Apparently the Dublin tickets are dated for April 5th, the day they found him. Surely they’re worth an absolute fortune. Although as Fergal just pointed out on Twitter: “We need to wait until Nirvana fans reach their 60′s and have disposable income for nostalgia”.
Kurt Cobain’s death didn’t bother me. My only teen (rock-death-cult) obsession was Jim Morrison. Which, in hindsight, was pretty shit.
I got my ticket refunded! Gah! I think I looked it up once, for my more respectful husband, and it was still about $20, if memory serves.
“We need to wait until Nirvana fans reach their 60′s and have disposable income for nostalgia”.
….so very true!
Heh – I used to drive past Kurt Cobain’s Seattle house relatively often but only did the actual stop-and-gawp once, when British friends came to visit and insisted. There were vigils outside it on his birthday, and on the 10th anniversary of his death it more or less turned into a party on that little bit of ‘parkland’ (grass, basically) next to the house. I always thought it was such a sweetly domesticated house for the pioneer of grunge…

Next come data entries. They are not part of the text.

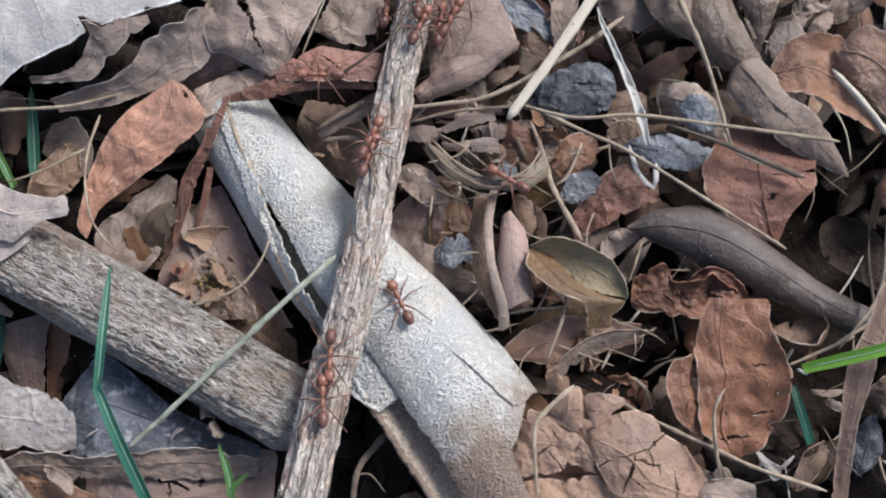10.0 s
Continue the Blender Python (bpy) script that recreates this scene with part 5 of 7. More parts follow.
lofted("long olive-brown leaf", OLIVE_DULL, [(46.6, 62.1, 3), (45.7, 49.7, 3.5), (46.3, 43.4, 3), (48.4, 39.3, 1.5), (50.4, 36.9, 0)], [(33.3, 62.7, 2), (34.5, 51.2, 3), (36.9, 45.2, 3), (43.9, 41.6, 2), (46.8, 37.7, 1), (51.1, 36.5, 0)], belly=2.4, crease=0.7, wave=0.6, nu=70, nv=40, pillow=0.04, nicks=2)
lofted("dull grey-brown rounded leaf", UMBER, [(26.4, 53.1, -1), (31.5, 56.4, 1), (36.5, 55.2, 1), (38.2, 50.1, 0)], [(27.5, 49.1, -2), (30.8, 46, -1), (34.4, 45, -1), (37.5, 46.7, -1)], belly=1.1, crease=0.5, wave=0.4)
lofted("narrow grey-brown leaf", OLIVE_DULL, [(62.8, 60.9, 5), (59.5, 47.8, 5), (58.1, 43, 3), (57, 40.9, 2)], [(50.2, 61.5, 4), (52.4, 49.5, 4), (55.3, 43.7, 3), (56.7, 40.9, 2)], belly=2.4, crease=0.5, wave=0.3, nicks=1)
lofted("long grey-brown leaf with a ridge", UMBER, [(52.6, 37.4, 1), (55.6, 37.7, 3), (57.7, 34.2, 4), (60.4, 29.4, 4), (64.7, 26.2, 4), (69.4, 19.9, 2), (71.8, 15.4, 0)], [(51.4, 35.9, 1), (49.9, 31.5, 2), (53.6, 25.4, 3), (59.2, 20.6, 3), (66.3, 17.2, 1), (71.6, 15.2, 0)], belly=1.8, crease=0.6, wave=0.4, nu=70, nv=34, nicks=2, power=0.8)
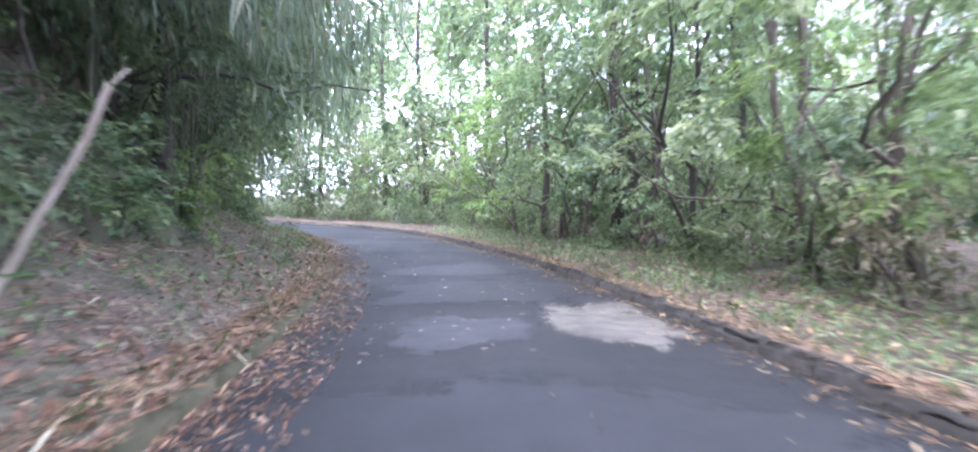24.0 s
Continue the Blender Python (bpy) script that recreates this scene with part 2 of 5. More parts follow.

sarah: meet Annie. she is amazing. (though I have never met her – we have a certain amount in common) Her blog http://annierhiannon.blogspot.com/ is annoyingly, wonderfully good.
Emily-Jane
Aw, Emily! Shucks. I hope we get to meet soon. xx
Sarah: I would have given ANYTHING to be at the vigil they had in Seattle when he died. Although not really, as when my rebellious friend suggested that we “fly over there” I just said er, I don’t think my mum would let me.